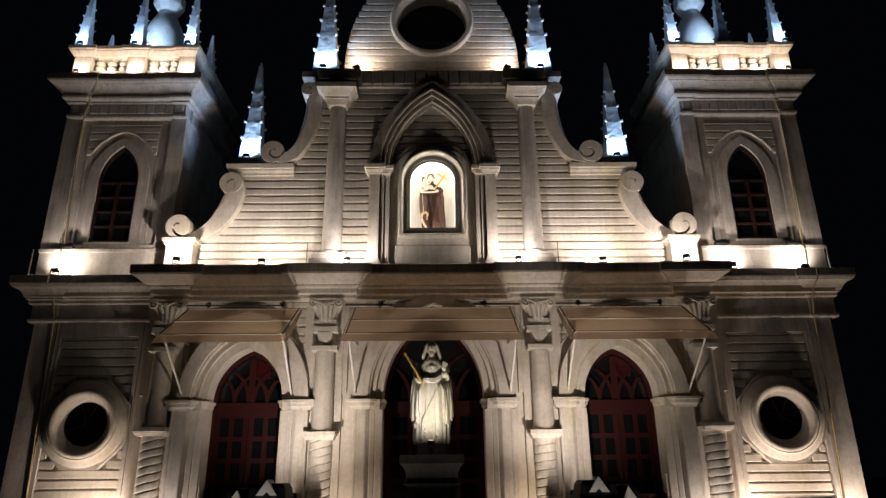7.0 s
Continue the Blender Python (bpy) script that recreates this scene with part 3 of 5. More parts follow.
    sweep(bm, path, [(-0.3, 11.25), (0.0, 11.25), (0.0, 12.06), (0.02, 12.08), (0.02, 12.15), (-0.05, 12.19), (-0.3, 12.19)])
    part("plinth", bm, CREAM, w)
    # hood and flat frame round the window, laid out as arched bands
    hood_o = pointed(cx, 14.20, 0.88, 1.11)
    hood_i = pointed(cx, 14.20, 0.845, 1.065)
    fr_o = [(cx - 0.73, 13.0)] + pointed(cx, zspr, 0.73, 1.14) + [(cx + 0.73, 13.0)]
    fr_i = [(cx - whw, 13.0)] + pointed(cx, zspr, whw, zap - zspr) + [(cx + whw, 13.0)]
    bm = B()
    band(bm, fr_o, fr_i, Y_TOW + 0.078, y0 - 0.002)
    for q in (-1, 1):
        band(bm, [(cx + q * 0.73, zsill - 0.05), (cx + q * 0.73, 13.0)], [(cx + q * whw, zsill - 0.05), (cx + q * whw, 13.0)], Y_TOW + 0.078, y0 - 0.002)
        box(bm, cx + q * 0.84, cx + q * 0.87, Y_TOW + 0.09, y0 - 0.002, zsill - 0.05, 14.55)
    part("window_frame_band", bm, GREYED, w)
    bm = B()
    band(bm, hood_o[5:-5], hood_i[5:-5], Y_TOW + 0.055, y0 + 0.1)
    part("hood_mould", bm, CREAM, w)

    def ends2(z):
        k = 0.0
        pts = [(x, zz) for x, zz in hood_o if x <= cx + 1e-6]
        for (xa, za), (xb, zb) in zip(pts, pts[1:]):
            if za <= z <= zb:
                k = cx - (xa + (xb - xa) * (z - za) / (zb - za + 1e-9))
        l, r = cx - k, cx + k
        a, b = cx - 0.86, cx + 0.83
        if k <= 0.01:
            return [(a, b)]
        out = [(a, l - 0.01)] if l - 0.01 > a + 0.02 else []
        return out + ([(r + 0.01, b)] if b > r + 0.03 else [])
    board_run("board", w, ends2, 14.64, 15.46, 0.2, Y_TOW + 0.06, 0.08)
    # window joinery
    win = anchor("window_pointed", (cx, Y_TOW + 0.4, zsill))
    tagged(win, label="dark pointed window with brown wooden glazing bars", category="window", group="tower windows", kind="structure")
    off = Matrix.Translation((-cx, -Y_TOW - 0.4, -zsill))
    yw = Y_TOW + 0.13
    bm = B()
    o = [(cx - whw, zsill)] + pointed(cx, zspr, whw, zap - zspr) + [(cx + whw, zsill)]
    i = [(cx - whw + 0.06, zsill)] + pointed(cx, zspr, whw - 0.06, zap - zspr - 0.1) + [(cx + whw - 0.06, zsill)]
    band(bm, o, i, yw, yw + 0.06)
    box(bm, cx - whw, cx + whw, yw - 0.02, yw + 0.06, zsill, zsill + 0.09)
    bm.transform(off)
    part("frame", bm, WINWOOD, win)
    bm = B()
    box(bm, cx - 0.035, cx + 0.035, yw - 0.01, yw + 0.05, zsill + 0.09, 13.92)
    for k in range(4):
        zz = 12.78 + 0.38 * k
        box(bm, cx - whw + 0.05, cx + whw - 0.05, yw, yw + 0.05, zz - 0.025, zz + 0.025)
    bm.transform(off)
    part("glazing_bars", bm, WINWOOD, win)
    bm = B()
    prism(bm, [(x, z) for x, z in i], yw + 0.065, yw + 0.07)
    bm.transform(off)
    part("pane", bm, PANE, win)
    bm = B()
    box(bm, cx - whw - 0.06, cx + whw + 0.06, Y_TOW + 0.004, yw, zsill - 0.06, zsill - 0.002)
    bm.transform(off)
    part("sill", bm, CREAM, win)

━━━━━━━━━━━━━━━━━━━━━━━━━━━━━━

◆ Your objective
All of the data above should be quoted exactly, except for the pictures.

◆ Answer for this exercise
7.0 s
Continue the Blender Python (bpy) script that recreates this scene with part 3 of 5. More parts follow.
    sweep(bm, path, [(-0.3, 11.25), (0.0, 11.25), (0.0, 12.06), (0.02, 12.08), (0.02, 12.15), (-0.05, 12.19), (-0.3, 12.19)])
    part("plinth", bm, CREAM, w)
    # hood and flat frame round the window, laid out as arched bands
    hood_o = pointed(cx, 14.20, 0.88, 1.11)
    hood_i = pointed(cx, 14.20, 0.845, 1.065)
    fr_o = [(cx - 0.73, 13.0)] + pointed(cx, zspr, 0.73, 1.14) + [(cx + 0.73, 13.0)]
    fr_i = [(cx - whw, 13.0)] + pointed(cx, zspr, whw, zap - zspr) + [(cx + whw, 13.0)]
    bm = B()
    band(bm, fr_o, fr_i, Y_TOW + 0.078, y0 - 0.002)
    for q in (-1, 1):
        band(bm, [(cx + q * 0.73, zsill - 0.05), (cx + q * 0.73, 13.0)], [(cx + q * whw, zsill - 0.05), (cx + q * whw, 13.0)], Y_TOW + 0.078, y0 - 0.002)
        box(bm, cx + q * 0.84, cx + q * 0.87, Y_TOW + 0.09, y0 - 0.002, zsill - 0.05, 14.55)
    part("window_frame_band", bm, GREYED, w)
    bm = B()
    band(bm, hood_o[5:-5], hood_i[5:-5], Y_TOW + 0.055, y0 + 0.1)
    part("hood_mould", bm, CREAM, w)

    def ends2(z):
        k = 0.0
        pts = [(x, zz) for x, zz in hood_o if x <= cx + 1e-6]
        for (xa, za), (xb, zb) in zip(pts, pts[1:]):
            if za <= z <= zb:
                k = cx - (xa + (xb - xa) * (z - za) / (zb - za + 1e-9))
        l, r = cx - k, cx + k
        a, b = cx - 0.86, cx + 0.83
        if k <= 0.01:
            return [(a, b)]
        out = [(a, l - 0.01)] if l - 0.01 > a + 0.02 else []
        return out + ([(r + 0.01, b)] if b > r + 0.03 else [])
    board_run("board", w, ends2, 14.64, 15.46, 0.2, Y_TOW + 0.06, 0.08)
    # window joinery
    win = anchor("window_pointed", (cx, Y_TOW + 0.4, zsill))
    tagged(win, label="dark pointed window with brown wooden glazing bars", category="window", group="tower windows", kind="structure")
    off = Matrix.Translation((-cx, -Y_TOW - 0.4, -zsill))
    yw = Y_TOW + 0.13
    bm = B()
    o = [(cx - whw, zsill)] + pointed(cx, zspr, whw, zap - zspr) + [(cx + whw, zsill)]
    i = [(cx - whw + 0.06, zsill)] + pointed(cx, zspr, whw - 0.06, zap - zspr - 0.1) + [(cx + whw - 0.06, zsill)]
    band(bm, o, i, yw, yw + 0.06)
    box(bm, cx - whw, cx + whw, yw - 0.02, yw + 0.06, zsill, zsill + 0.09)
    bm.transform(off)
    part("frame", bm, WINWOOD, win)
    bm = B()
    box(bm, cx - 0.035, cx + 0.035, yw - 0.01, yw + 0.05, zsill + 0.09, 13.92)
    for k in range(4):
        zz = 12.78 + 0.38 * k
        box(bm, cx - whw + 0.05, cx + whw - 0.05, yw, yw + 0.05, zz - 0.025, zz + 0.025)
    bm.transform(off)
    part("glazing_bars", bm, WINWOOD, win)
    bm = B()
    prism(bm, [(x, z) for x, z in i], yw + 0.065, yw + 0.07)
    bm.transform(off)
    part("pane", bm, PANE, win)
    bm = B()
    box(bm, cx - whw - 0.06, cx + whw + 0.06, Y_TOW + 0.004, yw, zsill - 0.06, zsill - 0.002)
    bm.transform(off)
    part("sill", bm, CREAM, win)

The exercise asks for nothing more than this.